A webserver usually is the primary target to intrude into any network. If you provide web hosting services for your customers you have to provide them with a lot of features to make them happy. The main requirement for any hosting provider is PHP, probably the widest spread web scripting language out there.

Some customers only start to get happy if you give them PHP without any safe_mode restrictions, if you provide them with custom CGI scripting next to the basic good old SSI features (which in my eyes no one really needs since we got PHP) by Apache HTTP Server, if you give them FTP access and let them manage their account by themselves.

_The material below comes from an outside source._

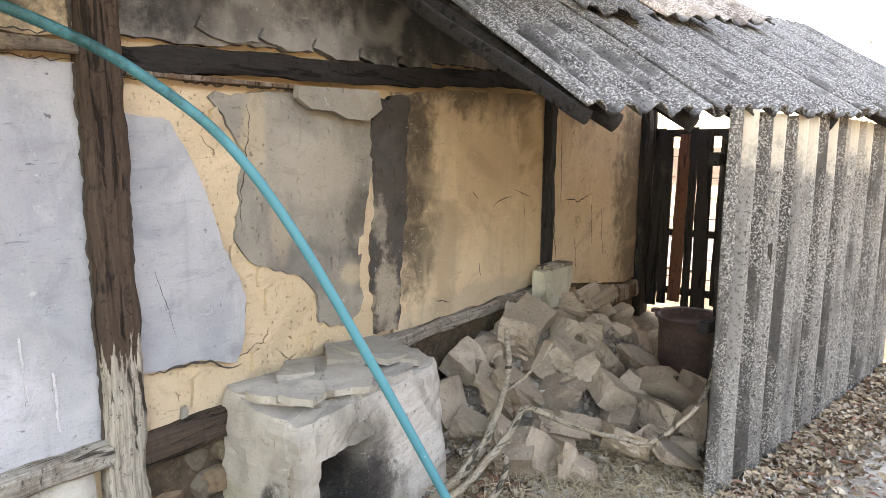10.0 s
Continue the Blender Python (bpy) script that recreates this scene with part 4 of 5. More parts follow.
def corrugated_bm(width, length, pitch=0.13, amp=0.024, thick=0.007, rag=0.0, seed=0, nl=10):
    """A corrugated sheet, waves across x, length along y, with thickness and a chipped edge."""
    bm = bmesh.new()
    nw = int(width / pitch * 10)
    rnd = random.Random(seed)
    chip = [rnd.uniform(0, rag) for _ in range(nw + 1)]
    grid = []
    for s in (0, 1):
        rows = []
        for j in range(nl + 1):
            row = []
            for i in range(nw + 1):
                x = width * i / nw
                y = length * j / nl
                if j == 0:
                    y += chip[i] * 0.6 + chip[i // 6] * 0.6
                z = math.sin(2 * math.pi * x / pitch) * amp - s * thick + noise.noise(Vector((x * 1.5, y * 1.5, seed))) * 0.008
                row.append(bm.verts.new((x, y, z)))
            rows.append(row)
        grid.append(rows)
    for s in (0, 1):
        for j in range(nl):
            for i in range(nw):
                q = (grid[s][j][i], grid[s][j][i + 1], grid[s][j + 1][i + 1], grid[s][j + 1][i])
                bm.faces.new(q if s == 0 else q[::-1])
    for i in range(nw):
        for j in (0, nl):
            bm.faces.new((grid[0][j][i], grid[0][j][i + 1], grid[1][j][i + 1], grid[1][j][i]))
    for j in range(nl):
        for i in (0, nw):
            bm.faces.new((grid[0][j][i], grid[0][j + 1][i], grid[1][j + 1][i], grid[1][j][i]))
    return bm


def frame_of(o, ax, ay):
    """A pose at o whose x and y lie along ax and ay."""
    ax = Vector(ax).normalized()
    az = ax.cross(Vector(ay)).normalized()
    ay = az.cross(ax)
    return Matrix.Translation(o) @ Matrix((ax, ay, az)).transposed().to_4x4()


sh = part("slate_awning", corrugated_bm(1.3, 0.6, 0.132, 0.022, 0.008, 0.006, 3), SLATE_W)
tagged(sh, "pale corrugated slate sheet over the block wall", "roof sheet")
sh.matrix_world = frame_of((0.30, 0.10, 1.425), (0, 1, 0), (-1, 0, 0.16))
duct = tagged(part("flexible_duct", tube_bm([(0.05, 0.2, 1.42), (0.16, 0.8, 1.50), (0.2, 1.13, 1.515), (0.2, 1.29, 1.52), (0.2, 1.42, 1.51), (0.2, 1.54, 1.475), (0.2, 1.62, 1.40), (0.2, 1.70, 1.30), (0.19, 1.80, 1.215), (0.19, 1.915, 1.14)],
                                            0.053, 20, 34, lambda i: 1.0 + 0.06 * math.sin(i * 1.6) + 0.05 * noise.noise(Vector((i * 0.13, 0, 0))), open_end=True), DUCTM, smooth=True), "grey ribbed flexible duct drooping from the wall", "duct")
part("seam_band", tube_bm([(0.2, 1.535, 1.478), (0.2, 1.55, 1.468), (0.2, 1.563, 1.458)], 0.0575, 20, 3), DUCTM, duct, "crimped seam", True)
part("cut_end", tube_bm([(0.19, 1.905, 1.147), (0.19, 1.918, 1.138)], 0.0545, 20, 2, open_end=True), CABLE, duct, "dark torn end", True)
bt = part("batten", timber_bm((0.22, 0.2, 1.375), (0.22, 1.36, 1.375), 0.04, 0.04, 23, 0.005), W_OLD)
bt.parent = sh
bt.matrix_parent_inverse = sh.matrix_basis.inverted()
yb = part("yellow_board", box_bm(-0.02, 0.03, 1.2, 1.6, 1.44, 1.62, 0.006), rough_stuff("yellowed_board", (0.40, 0.30, 0.10), (0.48, 0.38, 0.16), (0.2, 0.15, 0.08), 6, 40))
tagged(yb, "yellowed board fixed above the slate sheet", "board")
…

Rule Set Based Access ControlIn every feature there is always a hidden security risk. We cannot give all this to our customers without thinking about security and its consequences if a user gets hold of data which does not belong to himself or even breaks into the whole system. So, let’s start at the basics: No customer should be able to see any other running processes on the system except the ones that belong to himself. We want to hide all processes that the given customer is not allowed to see. That’s process hiding. And because on a Linux box it’s always smart to implement something from bottom up, we name it kernel based.

There is no simple solution for this problem. Some rootkits simply overwrite the ‚ps‘ command. But we want something more trustworthy, somehow deeper anchored in the system (got that?). The only kernel patch I found was the one from RSBAC.org (Rule Set Based Access Control), a full blown kernel security patch. The only feature we actually need is „CAP process hiding“.